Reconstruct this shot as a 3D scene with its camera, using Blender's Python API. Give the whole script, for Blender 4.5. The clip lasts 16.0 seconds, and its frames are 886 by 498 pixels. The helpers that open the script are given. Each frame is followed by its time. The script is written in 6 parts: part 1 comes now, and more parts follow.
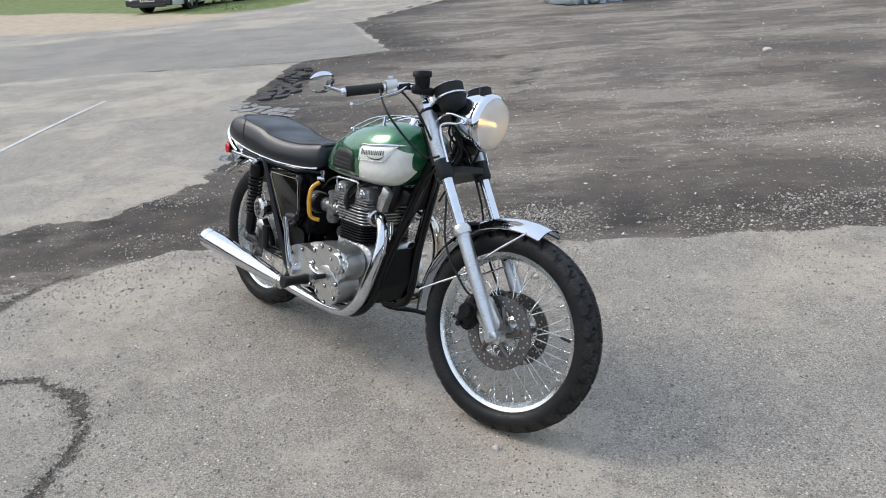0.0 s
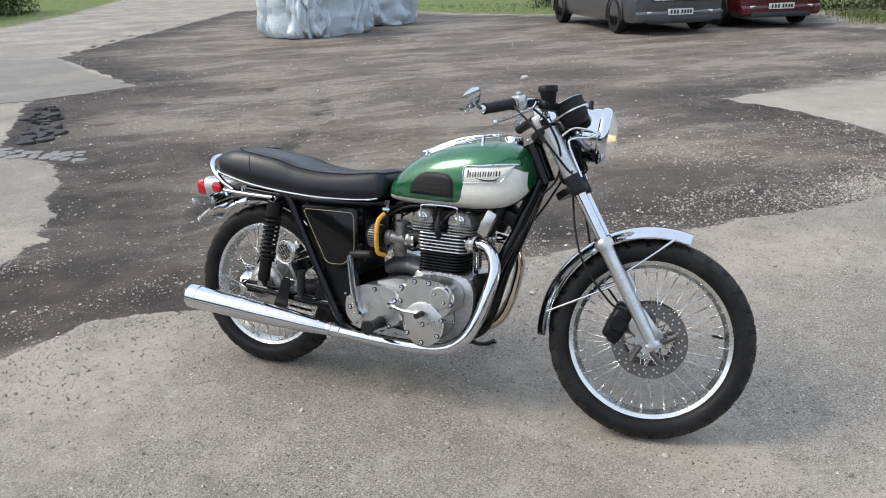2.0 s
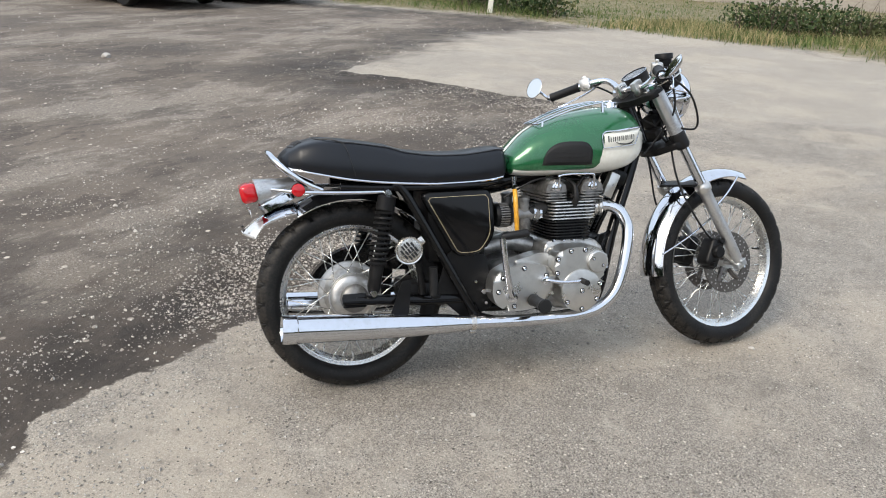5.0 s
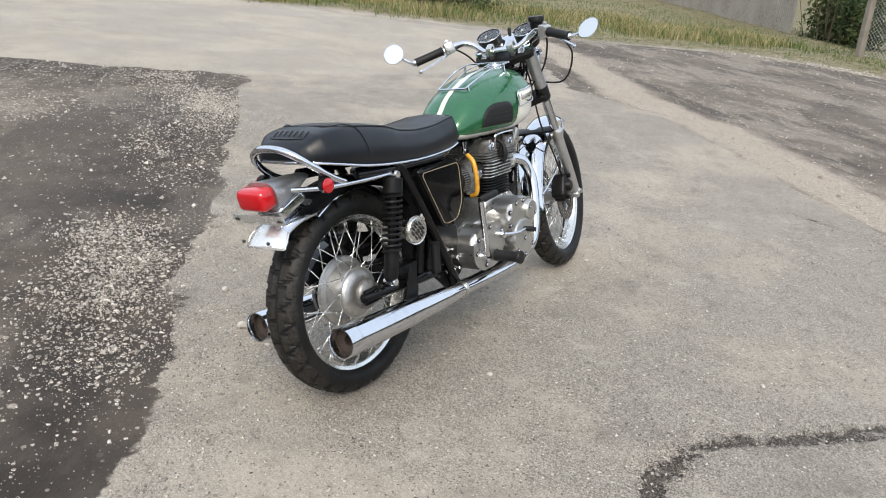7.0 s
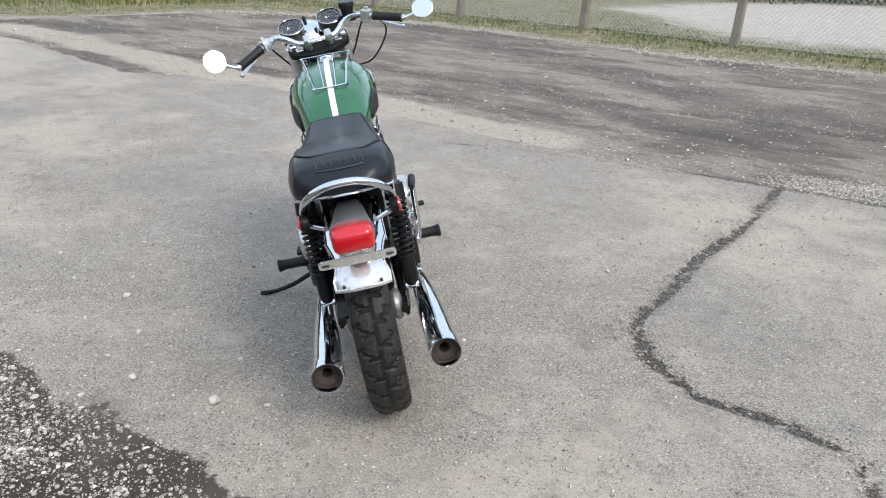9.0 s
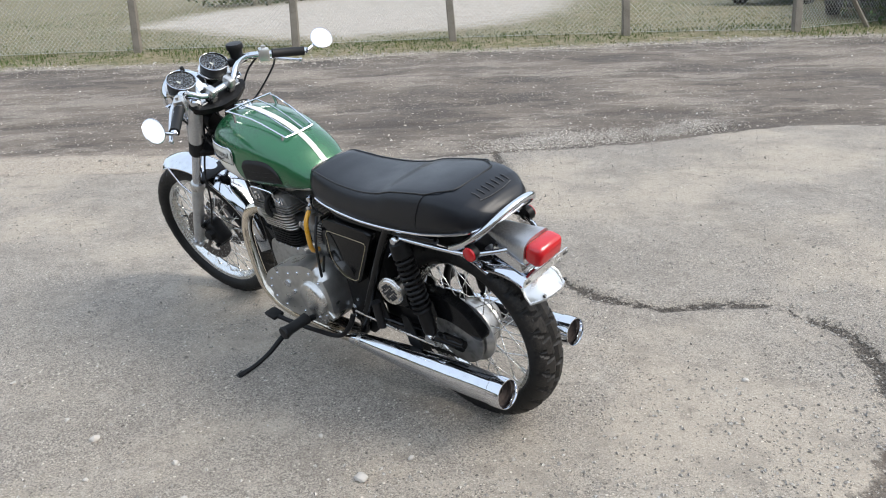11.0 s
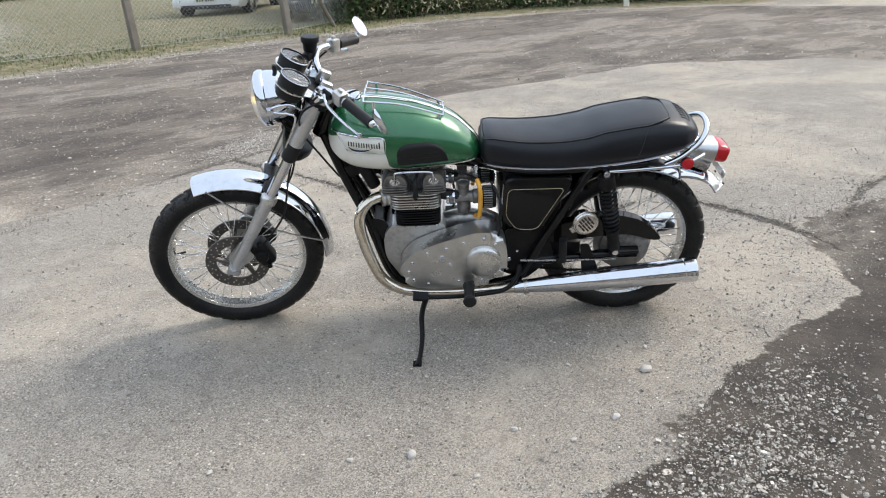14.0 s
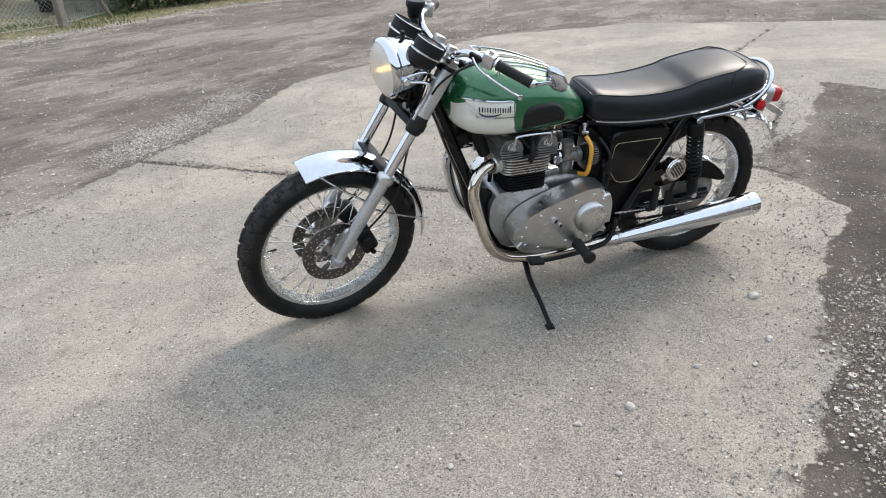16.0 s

·····

■ **Work instructions**
Restate the whole listing above exactly, except for its images.

■ **Task response**
Reconstruct this shot as a 3D scene with its camera, using Blender's Python API. Give the whole script, for Blender 4.5. The clip lasts 16.0 seconds, and its frames are 886 by 498 pixels. The helpers that open the script are given. Each frame is followed by its time. The script is written in 6 parts: part 1 comes now, and more parts follow.
0.0 s
2.0 s
5.0 s
7.0 s
9.0 s
11.0 s
14.0 s
16.0 s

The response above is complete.